» Dataset items
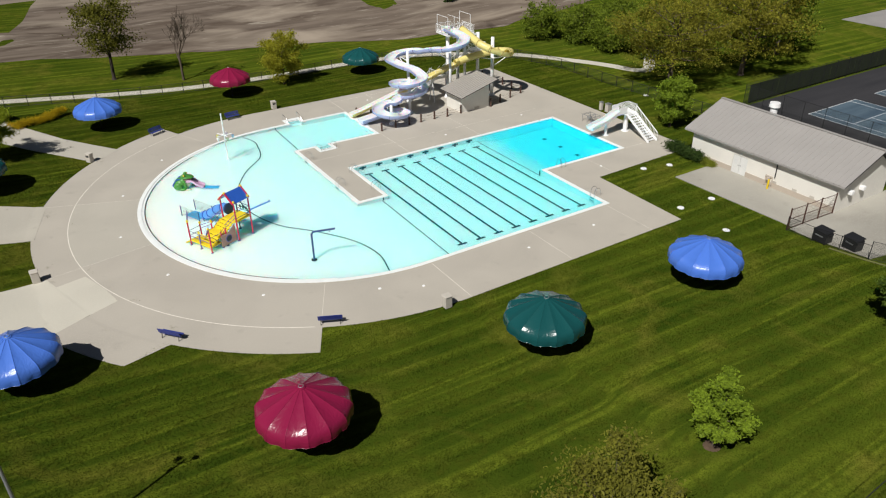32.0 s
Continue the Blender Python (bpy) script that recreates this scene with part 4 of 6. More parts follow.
# ---- fences ----
def fence(pts, height, label, spacing=3.0, wire=LINK, post=DARK, mesh=0.16, top=True, thick=0.010, radius=0.035, name="chain_link_fence"):
    cx, cy = pts[0]
    ob = thing(name, label, "fence", (cx, cy, ground(cx, cy)))
    z0 = ground(cx, cy)
    total = [0.0]
    for a, b in zip(pts, pts[1:]):
        total.append(total[-1] + math.hypot(b[0] - a[0], b[1] - a[1]))

    def at(s):
        s = min(max(s, 0), total[-1] - 1e-6)
        for k in range(len(pts) - 1):
            if s <= total[k + 1]:
                t = (s - total[k]) / (total[k + 1] - total[k])
                x, y = pts[k][0] + (pts[k + 1][0] - pts[k][0]) * t, pts[k][1] + (pts[k + 1][1] - pts[k][1]) * t
                return Vector((x - cx, y - cy, ground(x, y) - z0))
    n = max(1, round(total[-1] / spacing))
    model = None
    for k in range(n + 1):
        p = at(total[-1] * k / n)
        if model is None:
            bm = bm_new()
            beam(bm, (0, 0, -0.3), (0, 0, height + 0.05), radius, 6)
            model = part("post", bm, post, ob)
            model.matrix_local = Matrix.Translation(p)
        else:
            same_mesh("post", model, Matrix.Translation(p))
    up = Vector((0, 0, height))
    for k in range(n):
        bm = bm_new()
        a, b = at(total[-1] * k / n), at(total[-1] * (k + 1) / n)
        if top:
            beam(bm, a + up, b + up, radius * 0.6, 5)
            part("top_rail", bm, post, ob)
            bm = bm_new()
        beam(bm, a + Vector((0, 0, 0.08)), b + Vector((0, 0, 0.08)), radius * 0.35, 4)
        part("bottom_wire", bm, post, ob)
        verts, faces = [], []
        d = b - a
        length = d.length
        s = -height
        nrm = Vector((-d.y, d.x, 0)).normalized() * 0.002
        t = d.normalized()
        while s < length:
            for dirn in (1, -1):
                s0, s1 = (s, s + height) if dirn == 1 else (s + height, s)
                h0, h1 = 0.06, height
                # clip to the panel
                def clip(u, v, hu, hv):
                    if u < 0:
                        hu, u = hu + (hv - hu) * (0 - u) / (v - u), 0
                    if u > length:
                        hu, u = hu + (hv - hu) * (length - u) / (v - u), length
                    return u, hu
                u0, g0 = clip(s0, s1, h0, h1)
                u1, g1 = clip(s1, s0, h1, h0)
                if abs(u1 - u0) < 0.02:
                    continue
                p, q = a + t * u0 + Vector((0, 0, g0)) + nrm * dirn, a + t * u1 + Vector((0, 0, g1)) + nrm * dirn
                w = t * thick * 0.7
                i = len(verts)
                verts += [tuple(p - w), tuple(p + w), tuple(q + w), tuple(q - w)]
                faces.append((i, i + 1, i + 2, i + 3))
            s += mesh
        sheet("wire_mesh", verts, faces, wire, ob)
    return ob


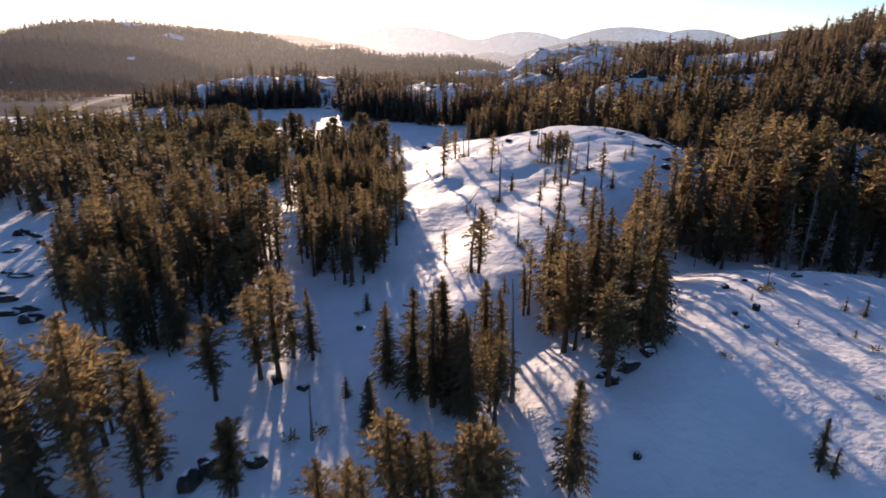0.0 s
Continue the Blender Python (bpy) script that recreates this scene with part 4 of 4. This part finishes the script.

» Exercise prompt
Copy out all of the material exactly as written, without its pictures.

» The response
32.0 s
Continue the Blender Python (bpy) script that recreates this scene with part 4 of 6. More parts follow.
# ---- fences ----
def fence(pts, height, label, spacing=3.0, wire=LINK, post=DARK, mesh=0.16, top=True, thick=0.010, radius=0.035, name="chain_link_fence"):
    cx, cy = pts[0]
    ob = thing(name, label, "fence", (cx, cy, ground(cx, cy)))
    z0 = ground(cx, cy)
    total = [0.0]
    for a, b in zip(pts, pts[1:]):
        total.append(total[-1] + math.hypot(b[0] - a[0], b[1] - a[1]))

    def at(s):
        s = min(max(s, 0), total[-1] - 1e-6)
        for k in range(len(pts) - 1):
            if s <= total[k + 1]:
                t = (s - total[k]) / (total[k + 1] - total[k])
                x, y = pts[k][0] + (pts[k + 1][0] - pts[k][0]) * t, pts[k][1] + (pts[k + 1][1] - pts[k][1]) * t
                return Vector((x - cx, y - cy, ground(x, y) - z0))
    n = max(1, round(total[-1] / spacing))
    model = None
    for k in range(n + 1):
        p = at(total[-1] * k / n)
        if model is None:
            bm = bm_new()
            beam(bm, (0, 0, -0.3), (0, 0, height + 0.05), radius, 6)
            model = part("post", bm, post, ob)
            model.matrix_local = Matrix.Translation(p)
        else:
            same_mesh("post", model, Matrix.Translation(p))
    up = Vector((0, 0, height))
    for k in range(n):
        bm = bm_new()
        a, b = at(total[-1] * k / n), at(total[-1] * (k + 1) / n)
        if top:
            beam(bm, a + up, b + up, radius * 0.6, 5)
            part("top_rail", bm, post, ob)
            bm = bm_new()
        beam(bm, a + Vector((0, 0, 0.08)), b + Vector((0, 0, 0.08)), radius * 0.35, 4)
        part("bottom_wire", bm, post, ob)
        verts, faces = [], []
        d = b - a
        length = d.length
        s = -height
        nrm = Vector((-d.y, d.x, 0)).normalized() * 0.002
        t = d.normalized()
        while s < length:
            for dirn in (1, -1):
                s0, s1 = (s, s + height) if dirn == 1 else (s + height, s)
                h0, h1 = 0.06, height
                # clip to the panel
                def clip(u, v, hu, hv):
                    if u < 0:
                        hu, u = hu + (hv - hu) * (0 - u) / (v - u), 0
                    if u > length:
                        hu, u = hu + (hv - hu) * (length - u) / (v - u), length
                    return u, hu
                u0, g0 = clip(s0, s1, h0, h1)
                u1, g1 = clip(s1, s0, h1, h0)
                if abs(u1 - u0) < 0.02:
                    continue
                p, q = a + t * u0 + Vector((0, 0, g0)) + nrm * dirn, a + t * u1 + Vector((0, 0, g1)) + nrm * dirn
                w = t * thick * 0.7
                i = len(verts)
                verts += [tuple(p - w), tuple(p + w), tuple(q + w), tuple(q - w)]
                faces.append((i, i + 1, i + 2, i + 3))
            s += mesh
        sheet("wire_mesh", verts, faces, wire, ob)
    return ob


0.0 s
Continue the Blender Python (bpy) script that recreates this scene with part 4 of 4. This part finishes the script.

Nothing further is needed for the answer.